March 28, 2016

Modinomics at two

In this Mint article, Vivek Dehejia, Resident Fellow at IDFC Institute, writes that at the end of his two years as the PM, Narendra Modi should be best described as a pragmatic modernizer of the government’s role in the economy.

 

Commenting on what appears to be the changing perception of Mr. Modi's Prime Ministership, Dehejia writes  "..... just as the “Modi as icon of minimum government” trope was over-hyped and unrealistic, and quickly revealed itself to be just that, the “Modi as non-reforming status quo-ist” is equally at odds with the actual reality."

".....the Modi government made a valiant, and in the end unsuccessful, attempt to rewrite the land acquisition law, a poisoned chalice left by the departed Congress-led government. The Modi government also has empowered states to reform labour laws, and Rajasthan, in particular, has led the way. Plus, further reforms may be pushed by the centre in the second half of the budget session.

Apart from these, the Modi government has reformed the conduct of monetary policy, is in the process of reforming the financial sector, and has proposed sweeping and potentially game-changing new rules on bankruptcy—all of which would enable the capital markets to function much more efficiently, a crucial ingredient of structural transformation and sustained economic growth.

What Modi most emphatically has not done—and this is the principal gripe of the cheerleaders-turned-naysayers—is to dismantle India’s social welfare and redistributive schemes. Rather, his government is attempting to reduce, if not eliminate, the associated leakage and corruption, by moving towards direct benefit transfers (DBTs) as administered via the much-discussed JAM trinity of Jan Dhan-Aadhaar-Mobile.

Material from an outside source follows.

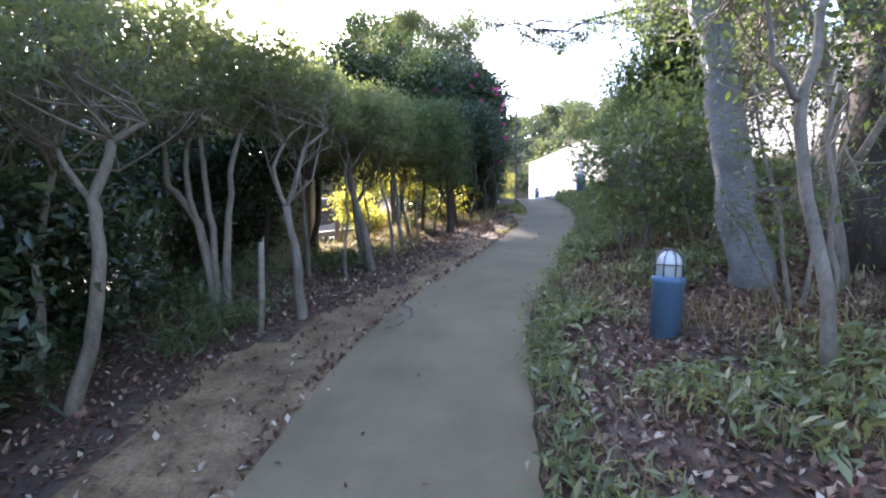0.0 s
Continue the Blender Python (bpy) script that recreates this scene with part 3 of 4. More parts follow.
# each shrub: stems of (x, y, z, radius), then its clipped canopy: centre x, y, underside, top, half widths, share of leaf
HEDGE = (
    ([[(-1.9, 0.9, None, 0.04), (-1.8, 0.9, 1.2, 0.03), (-1.7, 0.95, 1.9, 0.022)]], (-1.8, 0.9, 2.0, 2.9, 0.6, 0.8, 0.5)),
    ([[(-1.8, 2.4, None, 0.04), (-1.9, 2.4, 1.3, 0.03), (-1.7, 2.45, 2.0, 0.022)]], (-1.75, 2.3, 2.1, 3.0, 0.6, 0.8, 0.5)),
    ([[(-1.36, 3.8, None, 0.042), (-1.11, 3.8, 1.46, 0.036), (-1.14, 3.8, 1.81, 0.033), (-1.02, 3.82, 2.15, 0.025)], [(-1.02, 3.82, 2.13, 0.02), (-0.83, 3.85, 2.25, 0.015)],
      [(-1.14, 3.8, 1.8, 0.02), (-1.32, 3.78, 2.1, 0.014)], [(-1.75, 4.0, None, 0.03), (-1.7, 4.0, 1.4, 0.025), (-1.55, 4.0, 2.0, 0.018)], [(-1.7, 4.0, 1.4, 0.02), (-1.9, 3.9, 1.9, 0.013)]],
     (-1.4, 3.75, 2.1, 3.05, 0.65, 0.75, 0.45)),
    ([[(-1.2, 5.2, None, 0.045), (-1.34, 5.2, 1.66, 0.036), (-1.6, 5.2, 1.97, 0.027), (-1.63, 5.2, 2.34, 0.02)], [(-1.34, 5.2, 1.66, 0.028), (-1.44, 5.2, 2.14, 0.022), (-1.40, 5.22, 2.4, 0.016)],
      [(-1.17, 5.22, None, 0.034), (-1.21, 5.2, 1.62, 0.028), (-1.28, 5.2, 2.17, 0.022), (-1.3, 5.2, 2.41, 0.016)], [(-1.15, 5.17, None, 0.036), (-1.08, 5.2, 1.62, 0.03), (-1.01, 5.2, 2.24, 0.022), (-0.94, 5.2, 2.42, 0.015)]],
     (-1.4, 5.1, 2.3, 3.2, 0.62, 0.7, 0.5)),
    ([[(-0.475, 5.3, None, 0.044), (-0.52, 5.3, 1.4, 0.036), (-0.60, 5.3, 1.81, 0.032)], [(-0.60, 5.3, 1.80, 0.022), (-0.71, 5.3, 2.15, 0.018), (-0.60, 5.3, 2.35, 0.014)],
      [(-0.60, 5.3, 1.80, 0.021), (-0.50, 5.3, 2.05, 0.018), (-0.44, 5.3, 2.3, 0.014), (-0.23, 5.32, 2.46, 0.01)], [(-0.62, 5.3, 2.34, 0.014), (-0.78, 5.35, 2.5, 0.01)], [(-0.62, 5.3, 2.34, 0.014), (-0.45, 5.35, 2.52, 0.01)]],
     (-0.75, 5.55, 2.35, 3.15, 0.5, 0.62, 0.5)),
    ([[(-1.02, 7.0, None, 0.027), (-1.05, 7.0, 1.58, 0.023), (-1.03, 7.0, 2.17, 0.02)], [(-1.03, 7.0, 2.16, 0.015), (-1.08, 7.0, 2.45, 0.01)], [(-1.03, 7.0, 2.16, 0.015), (-0.78, 7.0, 2.58, 0.01)],
      [(-0.5, 6.88, None, 0.019), (-0.49, 6.9, 1.72, 0.016), (-0.48, 6.9, 2.44, 0.014), (-0.53, 6.9, 2.6, 0.01)]],
     (-0.95, 6.6, 2.4, 3.15, 0.6, 0.65, 0.8)),
    ([[(-0.28, 7.35, None, 0.052), (-0.42, 7.35, 1.6, 0.044), (-0.54, 7.35, 1.99, 0.04), (-0.60, 7.35, 2.29, 0.034)], [(-0.60, 7.35, 2.28, 0.024), (-0.73, 7.35, 2.58, 0.016)], [(-0.60, 7.35, 2.28, 0.022), (-0.41, 7.35, 2.58, 0.014)],
      [(0.0, 7.6, None, 0.025), (-0.13, 7.6, 1.69, 0.021), (-0.19, 7.6, 1.97, 0.018), (-0.26, 7.6, 2.3, 0.014), (-0.2, 7.62, 2.6, 0.01)]],
     (-0.6, 7.6, 2.5, 3.3, 0.62, 0.65, 1.0)),
    ([[(-0.66, 8.4, None, 0.056), (-0.79, 8.4, 1.95, 0.046), (-0.95, 8.4, 2.42, 0.035), (-0.81, 8.4, 2.75, 0.024)], [(-0.79, 8.4, 1.93, 0.03), (-0.52, 8.4, 2.3, 0.022), (-0.44, 8.42, 2.7, 0.015)],
      [(-0.05, 8.45, None, 0.032), (-0.16, 8.45, 1.93, 0.026), (-0.23, 8.45, 2.4, 0.02), (-0.2, 8.5, 2.7, 0.014)], [(-0.55, 8.5, None, 0.022), (-0.6, 8.55, 1.6, 0.018), (-0.72, 8.6, 2.3, 0.013)]],
     (-0.55, 8.6, 2.55, 3.45, 0.62, 0.65, 1.0)),
    ([[(-0.26, 9.6, None, 0.036), (-0.41, 9.6, 1.88, 0.03), (-0.45, 9.6, 2.35, 0.024), (-0.3, 9.6, 2.7, 0.016)], [(-0.22, 10.1, None, 0.036), (-0.34, 10.1, 1.87, 0.032), (-0.39, 10.1, 2.3, 0.026), (-0.25, 10.0, 2.75, 0.018)],
      [(-0.36, 10.1, 1.85, 0.016), (-0.55, 10.1, 2.3, 0.01)], [(0.05, 9.4, None, 0.016), (0.0, 9.4, 1.8, 0.013), (0.05, 9.45, 2.5, 0.01)]],
     (-0.3, 9.6, 2.35, 3.6, 0.6, 0.65, 1.1)),
    ([[(0.5, 10.55, None, 0.08), (0.5, 10.55, 1.75, 0.066), (0.49, 10.55, 2.15, 0.06), (0.44, 10.55, 2.45, 0.045), (0.64, 10.55, 2.95, 0.025)], [(0.5, 10.55, 1.7, 0.04), (0.34, 10.55, 2.2, 0.032), (0.2, 10.6, 2.75, 0.02)],
      [(0.49, 10.55, 2.1, 0.03), (0.72, 10.5, 2.5, 0.02), (0.8, 10.5, 2.9, 0.013)], [(-0.03, 10.7, None, 0.033), (0.0, 10.6, 2.17, 0.026), (0.0, 10.6, 2.8, 0.018)], [(0.2, 10.2, None, 0.02), (0.35, 10.3, 2.0, 0.016), (0.3, 10.4, 2.7, 0.012)]],
     (0.15, 10.5, 2.35, 3.75, 0.62, 0.7, 1.2)),
    ([[(0.55, 11.6, None, 0.035), (0.5, 11.6, 2.1, 0.028), (0.6, 11.6, 2.9, 0.018)], [(0.84, 11.75, None, 0.03), (0.96, 11.8, 2.12, 0.025), (0.95, 11.8, 2.9, 0.018)]],
     (0.3, 11.5, 2.4, 3.95, 0.55, 0.6, 1.2)),
    ([[(1.14, 12.35, None, 0.03), (1.14, 12.3, 2.44, 0.025), (1.31, 12.3, 2.72, 0.022), (1.39, 12.3, 3.0, 0.018), (1.35, 12.3, 3.25, 0.012)], [(1.39, 12.3, 2.95, 0.013), (1.55, 12.3, 3.2, 0.008)],
      [(0.97, 12.3, None, 0.034), (0.74, 12.3, 2.02, 0.03), (0.27, 12.3, 2.28, 0.024), (-0.2, 12.4, 2.6, 0.016)]],
     (0.75, 12.4, 3.05, 4.15, 0.55, 0.55, 1.1)),
    ([[(1.40, 13.35, None, 0.052), (1.40, 13.3, 2.69, 0.042), (1.16, 13.3, 3.02, 0.034), (1.03, 13.3, 3.4, 0.024)], [(1.40, 13.3, 2.66, 0.026), (1.52, 13.3, 3.1, 0.018), (1.48, 13.3, 3.45, 0.012)]],
     (0.95, 13.2, 3.1, 4.3, 0.55, 0.5, 1.1)),
)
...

Modi should, therefore, be described as a pragmatic modernizer of the role of government in the economy, rather than an ideologically motivated economic reformer in the conventionally defined narrow sense. And this is all of a piece with the economic policies that he pursued in Gujarat, which were chiefly about making government work better, without corruption and undue red tape, not slashing the scope and size of government, as a doctrinaire free marketeer would wish."